The Limetree Bay refinery has a coker, a complex refining unit that can perform what is known as “deep conversion:” and produces higher quantities of lighter fuels–like distillates–and lesser quantities of heavy fuel oil. With IMO 2020 on the horizon, mandating low-sulfur marine fuels, that leaves Limetree Bay well-suited to take advantage of the new rule, according to Fielden.
Fielden cites a separate estimate that the southern Caribbean market for marine fuels, sitting in the middle of major ocean-going lanes, is a little less than 300,000 b/d.
“Replacing those supplies with low-sulfur alternatives will challenge existing local refineries, which don’t have tertiary processing capacity to break down heavy fuel oil to lighter, low-sulfur products,” the Fielden report said. “The Limetree refinery coker unit is designed for just that purpose.”

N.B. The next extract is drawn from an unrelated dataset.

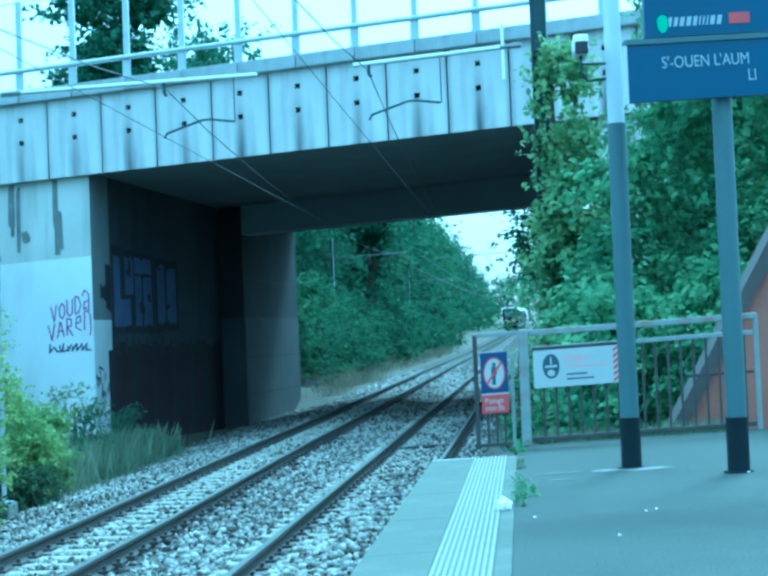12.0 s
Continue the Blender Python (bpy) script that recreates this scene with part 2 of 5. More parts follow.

Stand-alone refiners in the U.S. without a retail or wholesale distribution network have been burdened by the need to meet renewable fuel standards by purchasing RINs, which is a government-created credit that allows a company to avoid blending ethanol. Ethanol, because of certain characteristics, can’t be blended at a refinery. So a refinery without a distribution network is at the mercy of the RINS market to meet its obligations under the Renewable Fuel Standard.
Limetree Bay would fall in that category. But part-owner ArcLight also owns Transmontaigne Partners, which is a major system of wholesale terminals throughout the U.S. It also owns the Gulf Oil retail network. Between that and the BP offtake deal, it sets up Limetree to be an independent refiner that lacks a distribution network but can potentially partner with others to dodge the RINs burden. (By contrast, PBF Energy, a major independent refiner, incurs annual RINs expenditures measured in the hundreds of millions of dollars).
Limetree Bay has one burden that hurt other Caribbean refiners: its fuel source. As U.S. natural gas prices fell from the shale boom beginning about 10 years ago, U.S. refiners increasingly turned to that fuel, rather than fuel oil, to power their plants. Caribbean refiners had no such option and many of them cited that disadvantage as they closed, one after the other.
It’s a problem, Fielden concedes. But the growth of the world LNG market, and in particular supplies out of the U.S., may help solve it. “If Limetree can harness LNG fuel priced at a differential to U.S. benchmark Henry Hub prices, the refinery will be better equipped to compete with Gulf Coast rivals in the long term,” he writes.